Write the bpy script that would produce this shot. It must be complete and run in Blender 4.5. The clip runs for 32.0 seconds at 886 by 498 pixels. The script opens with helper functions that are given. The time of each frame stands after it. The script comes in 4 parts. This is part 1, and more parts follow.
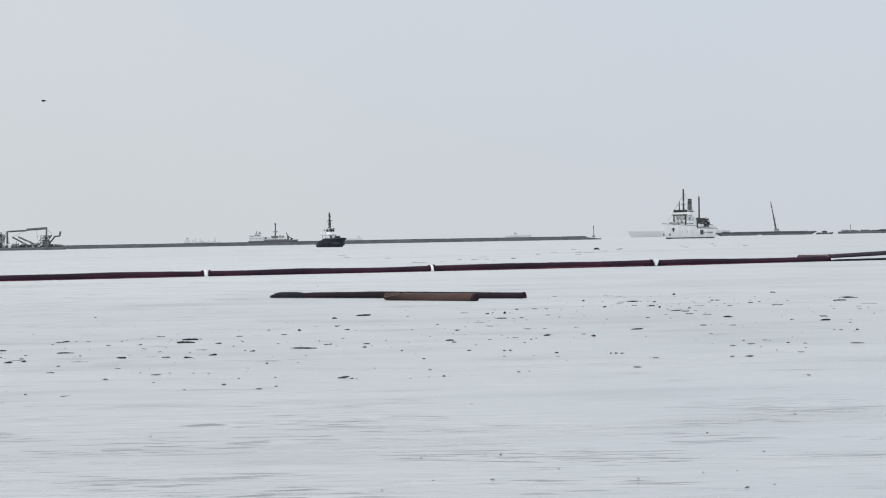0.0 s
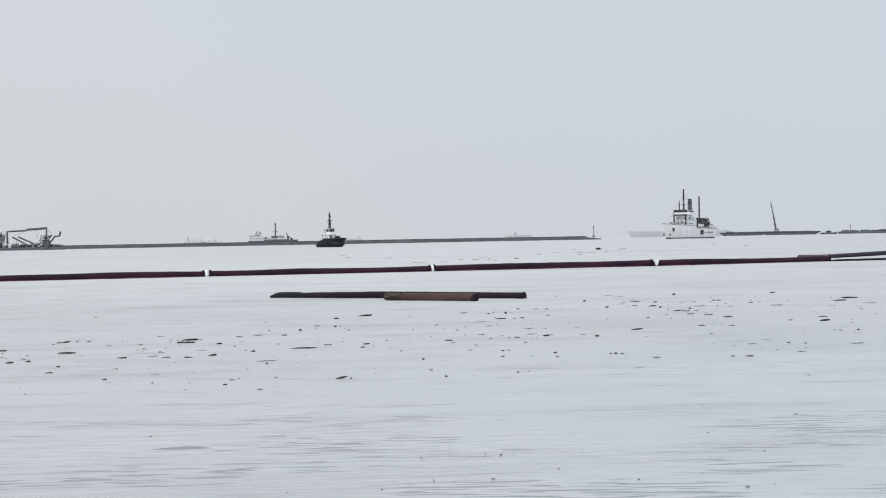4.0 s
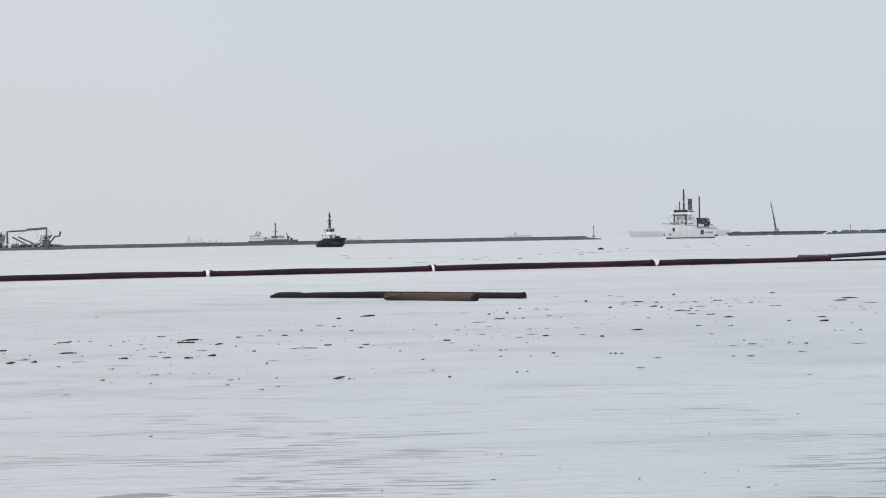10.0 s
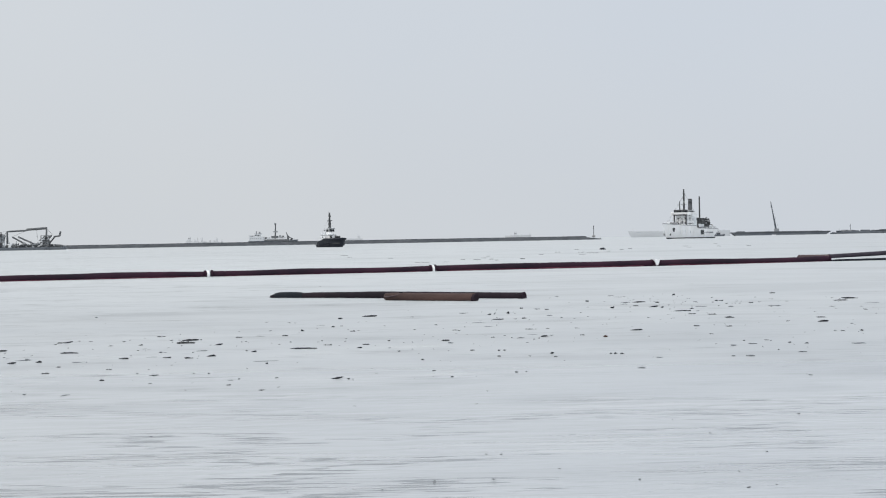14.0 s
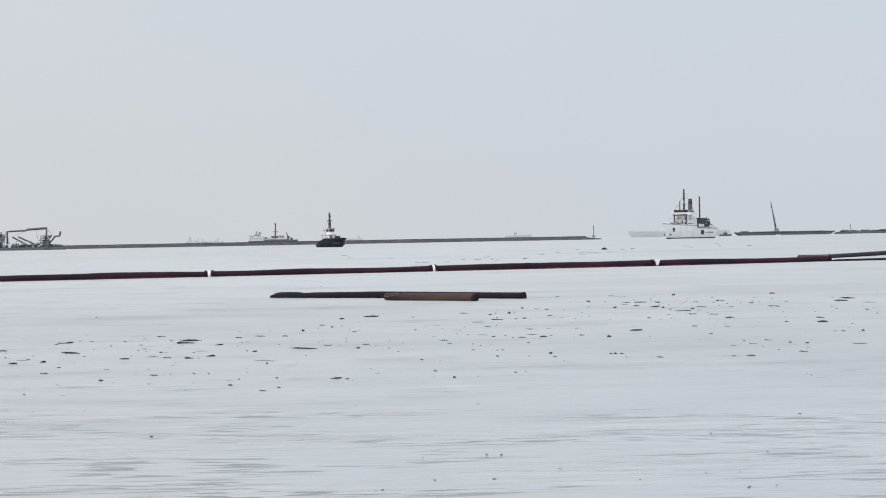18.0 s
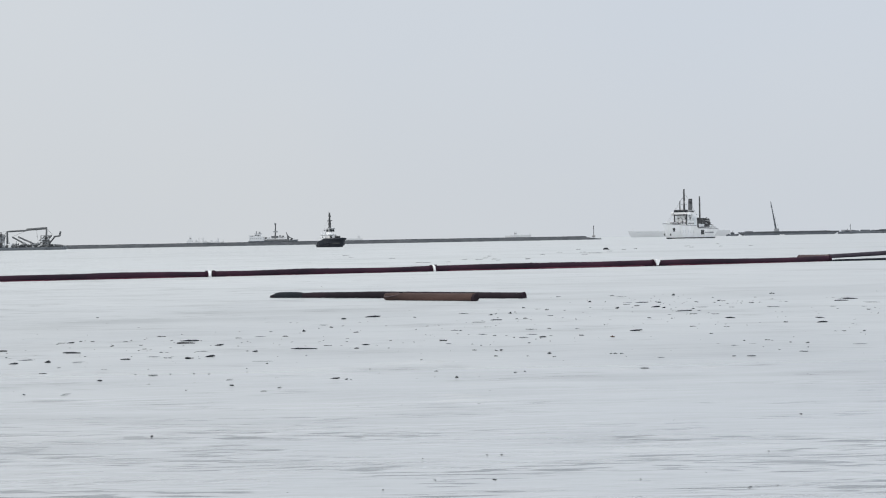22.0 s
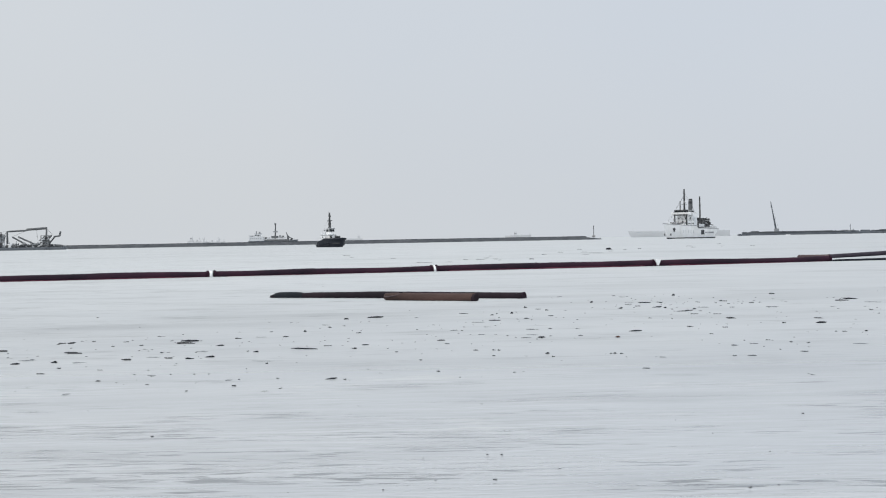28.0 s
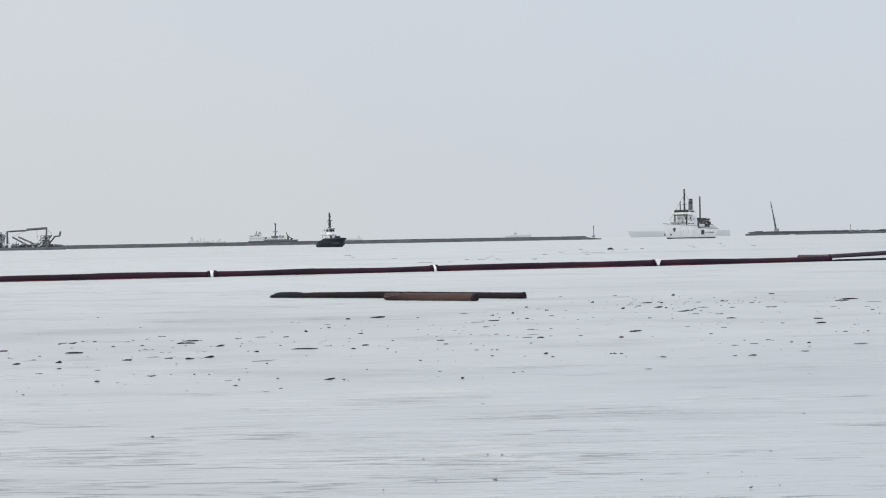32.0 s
______________________________
Task details. Each line of the data should be quoted exactly, with pictures left out.

Result for this task.
Write the bpy script that would produce this shot. It must be complete and run in Blender 4.5. The clip runs for 32.0 seconds at 886 by 498 pixels. The script opens with helper functions that are given. The time of each frame stands after it. The script comes in 4 parts. This is part 1, and more parts follow.
0.0 s
4.0 s
10.0 s
14.0 s
18.0 s
22.0 s
28.0 s
32.0 s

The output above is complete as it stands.